PARKER — While the layout of Colorado Golf Club is the same for the Solheim Cup as it was for the 2010 Senior PGA Championship, the holes will look a little different next week.

When CGC hosted the 2010 event, the fairways were lush and green and had various levels of graduated rough that the PGA requested. But next week, the 7-year-old course will play as it was intended by designers Bill Coore and Ben Crenshaw — fast and firm, with open fairways and just the native grass as the trouble (as well as the course’s 104 bunkers).

The fairways will be much wider, with just an average of a 6-foot transition zone of 2-inch rough.

“It’s going to play how it’s supposed to play,” U.S. team captain Meg Mallon said last week. “It’s going to play how Coore and Crenshaw wanted it to play. The native grass should come into play, and the native grass is going to come into play. There’s nothing that’s going to catch the ball.”

But even though the fairway landing areas are wide, placement in the fairways will be key. The width is designed to tempt players out to the edges in search of the best angles into the greens. A well-played aggressive line will create a great scoring opportunity. An aggressive line not executed properly brings the native grass very much into play.

And the physical width can be deceiving.
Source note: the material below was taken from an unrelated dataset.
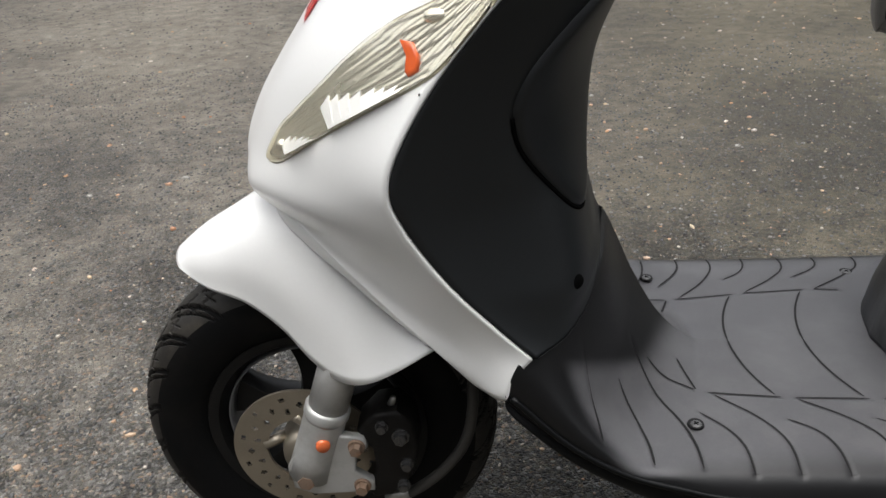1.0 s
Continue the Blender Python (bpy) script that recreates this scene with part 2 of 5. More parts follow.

Coore and Crenshaw left the natural slopes and undulations of the land intact when the design firm built CGC. Those rolls and slopes can dramatically reduce the effective width of the fairway at times.

“If you put your ball in a particular place in the fairway, you have a much better option into these greens,” said Mallon, who has been around the course since it opened in 2006. “It does make you squeeze if you want to get the best approach in.”

After playing the course in July during a practice session, the European players got a taste of how the course would shape up. It might seem like an advantage for the big hitters off the tee box, but they too know placement is key.

“The course is pretty straightforward off the tees,” said Swede Anna Nordqvist, “but you have to know the greens and where to hit, and where you can miss it in the right spots.”

The greens vary in size, but none are easy. An observation by Golf Channel analyst Curt Byrum, who played in the 2010 Senior PGA Championship and will cover next week’s Solheim Cup: “There are a few of the greens, not all of them, that have tremendous undulation in them, one of them being the par-5 16th hole.”

After her practice rounds this summer, Spaniard Carlota Ciganda described the greens as “very fast and very slopey.”

The course officially will play at 7,066 yards next week (it was set at 7,604 yards for the 2010 PGA event). The biggest differences in the Solheim Cup layout are the No. 7 hole, which normally is a par-5 but will play from the forward tees as a 448-yard par-4, and No. 12, which is a par-4 but will be made into a 531-yard par-5 and plays into the prevailing winds out of the south.

“The course is quite generous off the tee, but the greens are quite challenging,” European captain Liselotte Neumann said. “There’s some great holes here, especially for the best-ball matches.”